EXERCISE AIM: Pick every line from the data that holds the word "collection".

Collected data:
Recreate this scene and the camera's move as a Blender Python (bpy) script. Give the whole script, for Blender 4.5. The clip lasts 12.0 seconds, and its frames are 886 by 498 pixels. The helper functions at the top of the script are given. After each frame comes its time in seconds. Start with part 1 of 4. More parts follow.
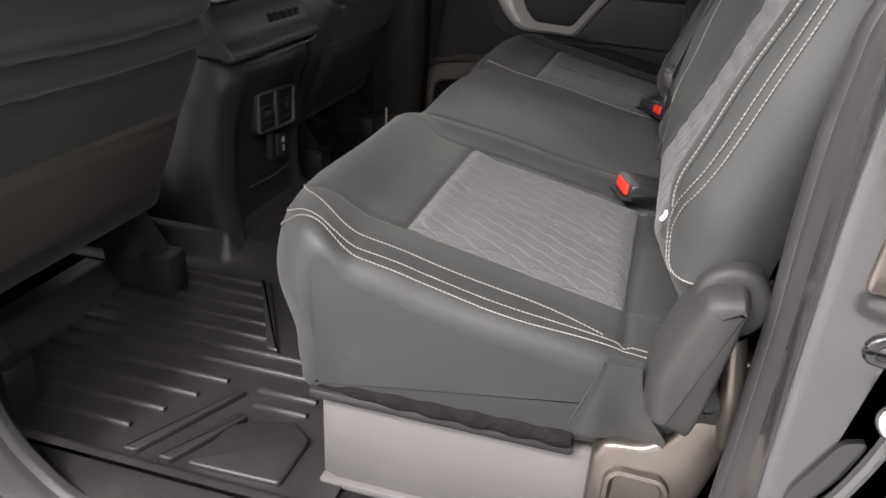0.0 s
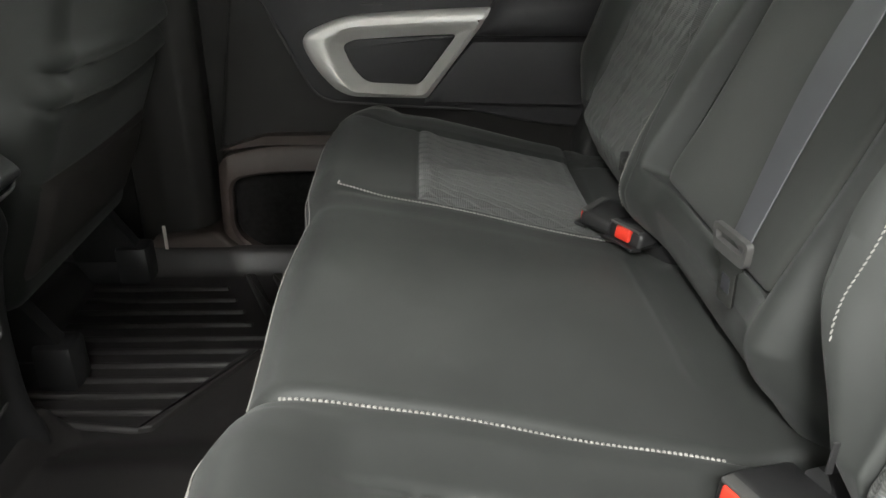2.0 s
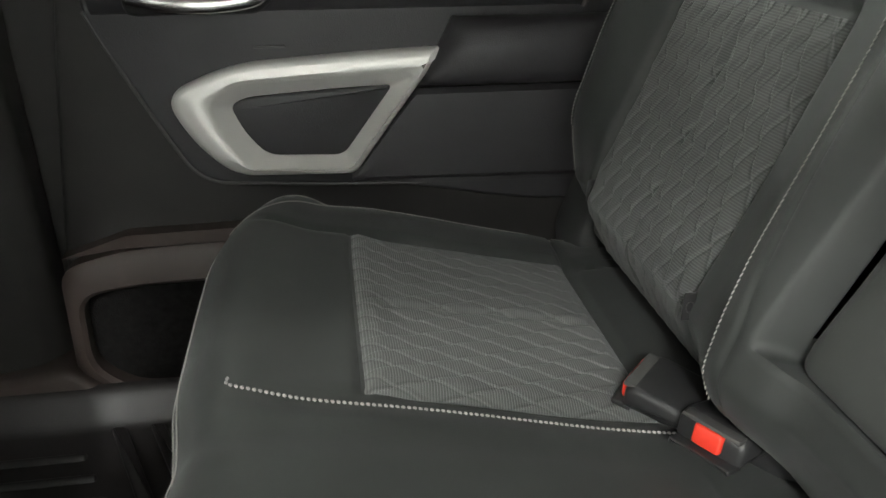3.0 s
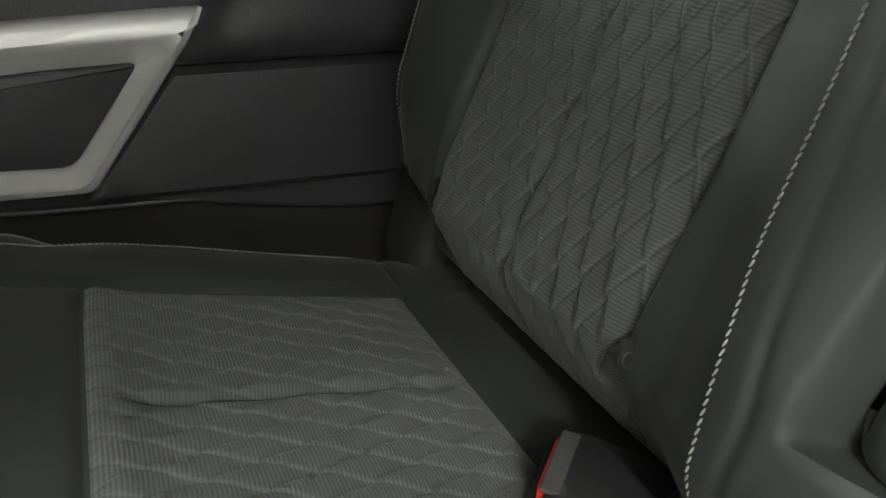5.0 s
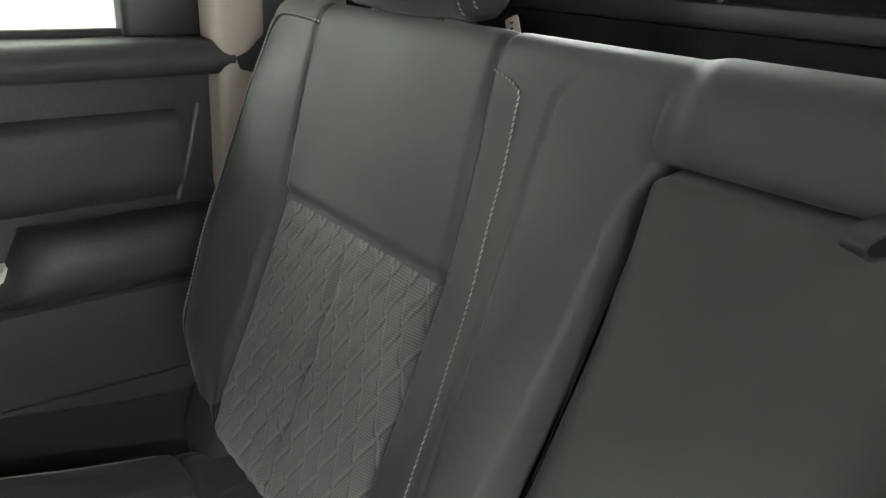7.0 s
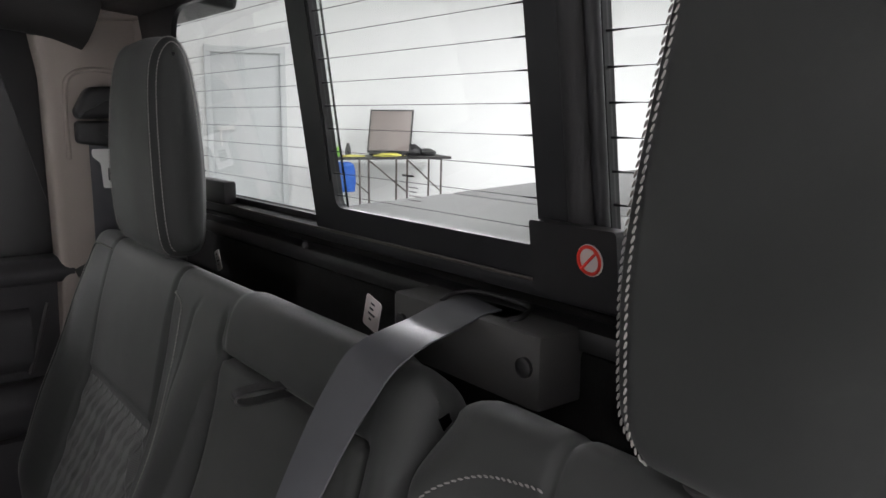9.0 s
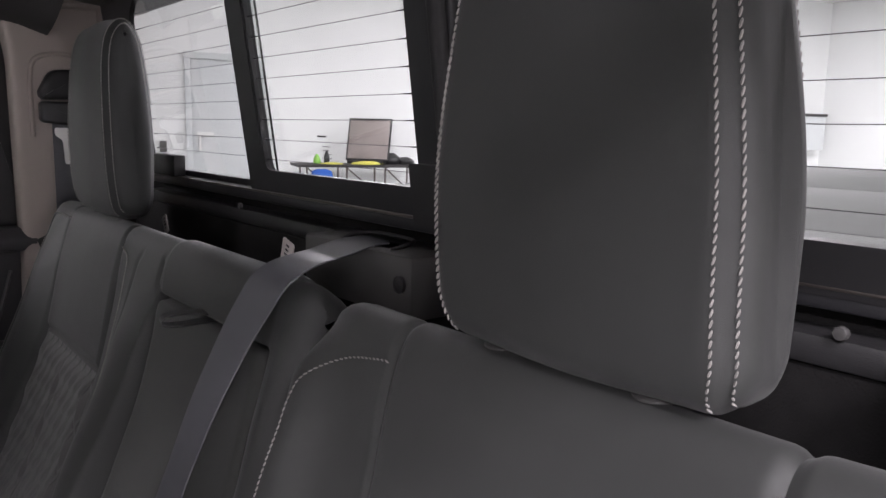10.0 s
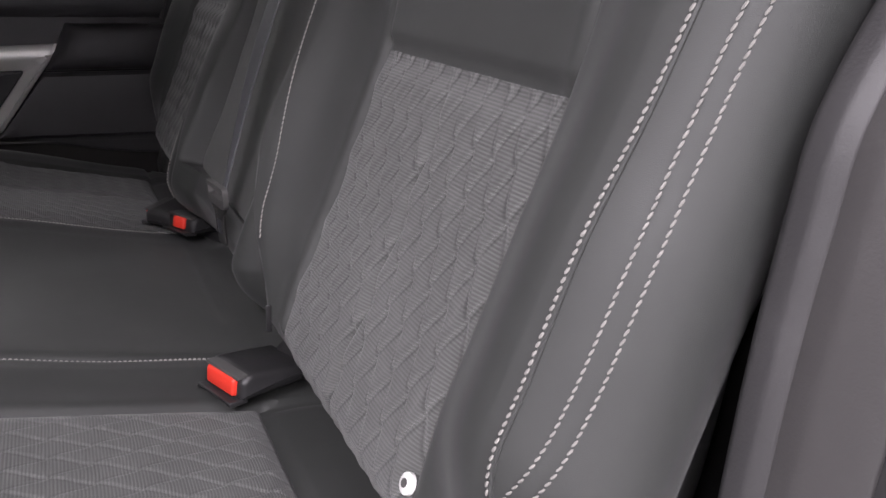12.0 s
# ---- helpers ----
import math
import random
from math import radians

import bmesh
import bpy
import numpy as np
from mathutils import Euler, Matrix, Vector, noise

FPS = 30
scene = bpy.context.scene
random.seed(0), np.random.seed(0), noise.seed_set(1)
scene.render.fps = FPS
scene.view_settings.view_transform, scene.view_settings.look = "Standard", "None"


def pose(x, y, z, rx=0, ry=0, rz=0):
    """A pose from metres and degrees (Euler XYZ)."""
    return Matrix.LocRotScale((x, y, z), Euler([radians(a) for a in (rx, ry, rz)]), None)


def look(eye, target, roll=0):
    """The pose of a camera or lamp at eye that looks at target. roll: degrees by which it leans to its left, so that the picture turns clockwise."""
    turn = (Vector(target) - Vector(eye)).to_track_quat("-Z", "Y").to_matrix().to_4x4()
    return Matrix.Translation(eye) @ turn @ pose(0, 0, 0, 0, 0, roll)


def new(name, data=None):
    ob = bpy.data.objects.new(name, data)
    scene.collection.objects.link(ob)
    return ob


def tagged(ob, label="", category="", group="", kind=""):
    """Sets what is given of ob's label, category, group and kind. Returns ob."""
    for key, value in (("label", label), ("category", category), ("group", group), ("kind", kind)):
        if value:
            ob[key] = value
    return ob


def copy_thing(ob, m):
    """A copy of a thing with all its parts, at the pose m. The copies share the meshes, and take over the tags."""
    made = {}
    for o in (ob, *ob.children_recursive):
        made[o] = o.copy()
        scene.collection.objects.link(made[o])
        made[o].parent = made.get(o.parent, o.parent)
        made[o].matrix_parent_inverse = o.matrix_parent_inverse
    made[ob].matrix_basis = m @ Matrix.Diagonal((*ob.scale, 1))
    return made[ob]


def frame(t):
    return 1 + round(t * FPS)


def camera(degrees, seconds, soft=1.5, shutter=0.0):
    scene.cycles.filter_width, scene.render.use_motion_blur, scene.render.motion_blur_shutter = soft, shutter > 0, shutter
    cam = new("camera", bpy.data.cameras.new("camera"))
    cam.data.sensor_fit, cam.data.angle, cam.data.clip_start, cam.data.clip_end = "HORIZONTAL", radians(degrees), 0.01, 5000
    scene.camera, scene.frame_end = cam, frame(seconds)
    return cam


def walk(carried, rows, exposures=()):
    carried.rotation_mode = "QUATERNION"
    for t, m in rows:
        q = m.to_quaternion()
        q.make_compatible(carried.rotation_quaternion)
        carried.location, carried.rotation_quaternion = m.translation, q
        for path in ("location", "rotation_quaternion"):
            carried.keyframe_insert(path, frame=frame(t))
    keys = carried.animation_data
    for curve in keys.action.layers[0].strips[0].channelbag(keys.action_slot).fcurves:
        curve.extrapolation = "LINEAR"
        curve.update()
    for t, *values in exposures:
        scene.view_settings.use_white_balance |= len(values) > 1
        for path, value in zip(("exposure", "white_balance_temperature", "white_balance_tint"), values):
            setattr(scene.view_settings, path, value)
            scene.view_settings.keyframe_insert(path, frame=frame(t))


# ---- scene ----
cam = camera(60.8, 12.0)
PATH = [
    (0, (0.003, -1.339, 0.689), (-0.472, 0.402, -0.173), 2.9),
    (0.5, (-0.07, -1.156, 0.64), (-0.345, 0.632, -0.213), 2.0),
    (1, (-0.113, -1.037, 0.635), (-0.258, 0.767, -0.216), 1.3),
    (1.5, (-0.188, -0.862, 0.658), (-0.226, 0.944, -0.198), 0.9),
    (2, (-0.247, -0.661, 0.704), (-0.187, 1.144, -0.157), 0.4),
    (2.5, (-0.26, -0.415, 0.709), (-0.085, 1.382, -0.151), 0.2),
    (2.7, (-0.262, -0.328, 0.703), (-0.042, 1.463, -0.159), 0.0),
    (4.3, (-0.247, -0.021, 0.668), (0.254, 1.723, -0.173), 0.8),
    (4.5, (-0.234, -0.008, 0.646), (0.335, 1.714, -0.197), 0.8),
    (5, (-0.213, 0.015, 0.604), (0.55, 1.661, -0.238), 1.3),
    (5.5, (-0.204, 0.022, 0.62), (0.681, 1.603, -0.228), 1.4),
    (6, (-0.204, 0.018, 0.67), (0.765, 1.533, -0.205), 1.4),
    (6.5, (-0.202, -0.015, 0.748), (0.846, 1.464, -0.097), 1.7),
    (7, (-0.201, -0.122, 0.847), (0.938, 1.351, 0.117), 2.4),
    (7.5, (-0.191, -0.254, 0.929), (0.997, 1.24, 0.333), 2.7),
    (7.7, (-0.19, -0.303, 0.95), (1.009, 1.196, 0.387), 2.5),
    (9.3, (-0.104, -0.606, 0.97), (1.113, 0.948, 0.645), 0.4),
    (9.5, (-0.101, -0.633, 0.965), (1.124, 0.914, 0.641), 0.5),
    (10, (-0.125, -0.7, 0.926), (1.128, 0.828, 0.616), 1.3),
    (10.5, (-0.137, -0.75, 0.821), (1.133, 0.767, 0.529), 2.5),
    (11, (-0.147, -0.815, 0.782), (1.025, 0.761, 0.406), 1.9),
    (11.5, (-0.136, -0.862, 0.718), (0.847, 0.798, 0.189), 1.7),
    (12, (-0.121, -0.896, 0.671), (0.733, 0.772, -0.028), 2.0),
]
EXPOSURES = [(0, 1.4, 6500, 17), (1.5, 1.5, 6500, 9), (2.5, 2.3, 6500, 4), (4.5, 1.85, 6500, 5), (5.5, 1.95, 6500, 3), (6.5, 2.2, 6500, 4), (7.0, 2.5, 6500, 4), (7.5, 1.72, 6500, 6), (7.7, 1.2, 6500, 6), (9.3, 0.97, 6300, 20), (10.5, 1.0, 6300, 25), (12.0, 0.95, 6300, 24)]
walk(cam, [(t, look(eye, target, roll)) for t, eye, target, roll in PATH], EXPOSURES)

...

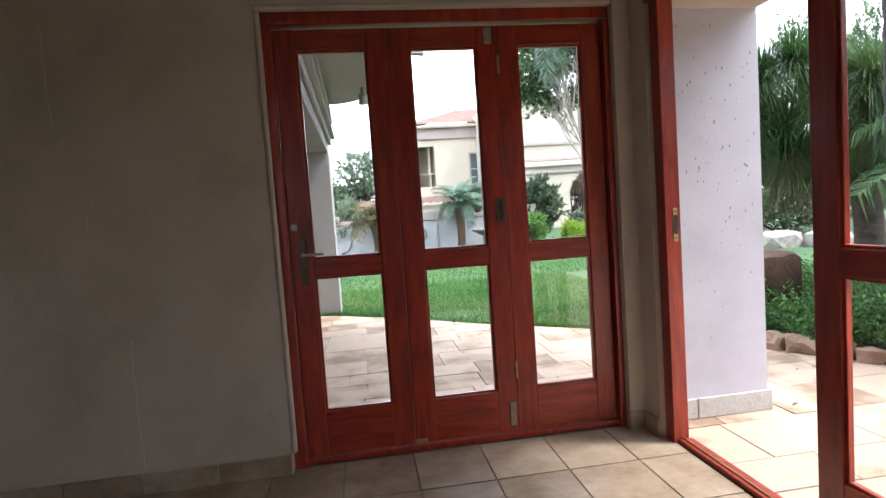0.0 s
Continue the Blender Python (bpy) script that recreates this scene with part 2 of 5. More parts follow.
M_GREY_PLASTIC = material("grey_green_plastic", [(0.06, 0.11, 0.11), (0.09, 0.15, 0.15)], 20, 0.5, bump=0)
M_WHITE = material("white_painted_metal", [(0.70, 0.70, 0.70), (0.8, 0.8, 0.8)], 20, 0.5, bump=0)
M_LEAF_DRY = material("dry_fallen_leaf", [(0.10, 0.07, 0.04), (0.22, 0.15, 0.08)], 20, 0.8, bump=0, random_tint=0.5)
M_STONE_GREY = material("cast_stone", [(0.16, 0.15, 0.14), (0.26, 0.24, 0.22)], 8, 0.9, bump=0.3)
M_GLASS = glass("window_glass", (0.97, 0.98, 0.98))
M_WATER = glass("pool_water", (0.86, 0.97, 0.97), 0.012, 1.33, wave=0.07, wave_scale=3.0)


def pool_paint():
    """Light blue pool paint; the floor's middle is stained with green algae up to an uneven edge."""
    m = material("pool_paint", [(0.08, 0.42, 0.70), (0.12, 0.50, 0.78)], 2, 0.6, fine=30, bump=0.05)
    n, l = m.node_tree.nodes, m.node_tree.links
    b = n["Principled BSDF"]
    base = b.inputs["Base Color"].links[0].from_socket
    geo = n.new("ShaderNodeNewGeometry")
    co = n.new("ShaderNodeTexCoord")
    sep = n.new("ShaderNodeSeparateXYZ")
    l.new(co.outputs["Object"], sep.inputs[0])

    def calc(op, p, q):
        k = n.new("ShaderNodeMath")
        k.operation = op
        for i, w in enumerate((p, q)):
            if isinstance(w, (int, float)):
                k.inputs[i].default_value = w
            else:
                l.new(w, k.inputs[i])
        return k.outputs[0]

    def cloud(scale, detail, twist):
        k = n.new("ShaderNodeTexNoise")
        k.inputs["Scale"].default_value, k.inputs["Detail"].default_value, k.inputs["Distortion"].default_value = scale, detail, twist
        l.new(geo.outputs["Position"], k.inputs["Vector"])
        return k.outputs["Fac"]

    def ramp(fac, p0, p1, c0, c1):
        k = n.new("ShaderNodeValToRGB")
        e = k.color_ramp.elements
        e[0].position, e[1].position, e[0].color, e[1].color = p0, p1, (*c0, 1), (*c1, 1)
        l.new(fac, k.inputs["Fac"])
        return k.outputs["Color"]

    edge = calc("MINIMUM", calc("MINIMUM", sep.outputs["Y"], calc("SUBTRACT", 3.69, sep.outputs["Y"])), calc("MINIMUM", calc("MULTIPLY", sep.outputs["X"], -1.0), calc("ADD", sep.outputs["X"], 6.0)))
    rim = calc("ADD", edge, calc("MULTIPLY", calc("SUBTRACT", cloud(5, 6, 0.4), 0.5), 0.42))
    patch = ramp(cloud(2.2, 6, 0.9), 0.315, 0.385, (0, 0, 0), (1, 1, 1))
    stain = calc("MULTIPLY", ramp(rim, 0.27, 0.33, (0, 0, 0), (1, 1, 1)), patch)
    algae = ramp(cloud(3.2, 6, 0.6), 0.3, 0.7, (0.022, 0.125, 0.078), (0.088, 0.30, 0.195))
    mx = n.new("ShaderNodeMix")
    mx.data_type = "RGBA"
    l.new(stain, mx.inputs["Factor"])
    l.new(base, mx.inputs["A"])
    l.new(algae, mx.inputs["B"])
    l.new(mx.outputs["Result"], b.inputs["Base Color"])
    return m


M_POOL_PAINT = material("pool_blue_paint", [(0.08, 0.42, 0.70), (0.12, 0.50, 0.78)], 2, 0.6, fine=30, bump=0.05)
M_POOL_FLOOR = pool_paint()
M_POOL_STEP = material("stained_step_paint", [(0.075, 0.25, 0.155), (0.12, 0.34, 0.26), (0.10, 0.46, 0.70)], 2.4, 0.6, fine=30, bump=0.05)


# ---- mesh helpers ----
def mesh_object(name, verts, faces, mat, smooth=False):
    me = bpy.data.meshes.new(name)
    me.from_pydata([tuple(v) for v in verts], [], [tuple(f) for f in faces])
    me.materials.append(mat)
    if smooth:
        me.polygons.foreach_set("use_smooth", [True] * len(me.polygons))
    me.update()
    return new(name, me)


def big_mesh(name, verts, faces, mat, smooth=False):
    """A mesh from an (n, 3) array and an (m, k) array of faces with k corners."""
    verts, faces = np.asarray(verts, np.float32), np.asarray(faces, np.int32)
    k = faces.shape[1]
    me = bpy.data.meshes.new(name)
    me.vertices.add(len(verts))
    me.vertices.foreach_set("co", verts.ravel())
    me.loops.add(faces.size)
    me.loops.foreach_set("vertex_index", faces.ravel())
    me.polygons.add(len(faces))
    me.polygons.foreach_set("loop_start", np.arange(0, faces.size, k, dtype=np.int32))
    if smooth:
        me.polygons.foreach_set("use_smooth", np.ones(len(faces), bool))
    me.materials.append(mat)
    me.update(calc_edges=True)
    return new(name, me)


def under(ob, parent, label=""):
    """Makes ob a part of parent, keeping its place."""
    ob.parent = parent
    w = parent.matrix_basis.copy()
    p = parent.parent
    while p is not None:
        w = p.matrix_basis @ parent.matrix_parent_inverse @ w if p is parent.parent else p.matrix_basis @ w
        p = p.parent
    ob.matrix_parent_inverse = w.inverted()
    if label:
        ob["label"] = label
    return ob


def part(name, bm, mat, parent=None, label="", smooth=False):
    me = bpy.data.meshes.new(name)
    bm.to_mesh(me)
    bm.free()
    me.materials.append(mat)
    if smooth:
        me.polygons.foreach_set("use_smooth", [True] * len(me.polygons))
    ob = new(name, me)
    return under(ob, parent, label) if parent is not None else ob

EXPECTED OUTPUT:
    scene.collection.objects.link(ob)
        scene.collection.objects.link(made[o])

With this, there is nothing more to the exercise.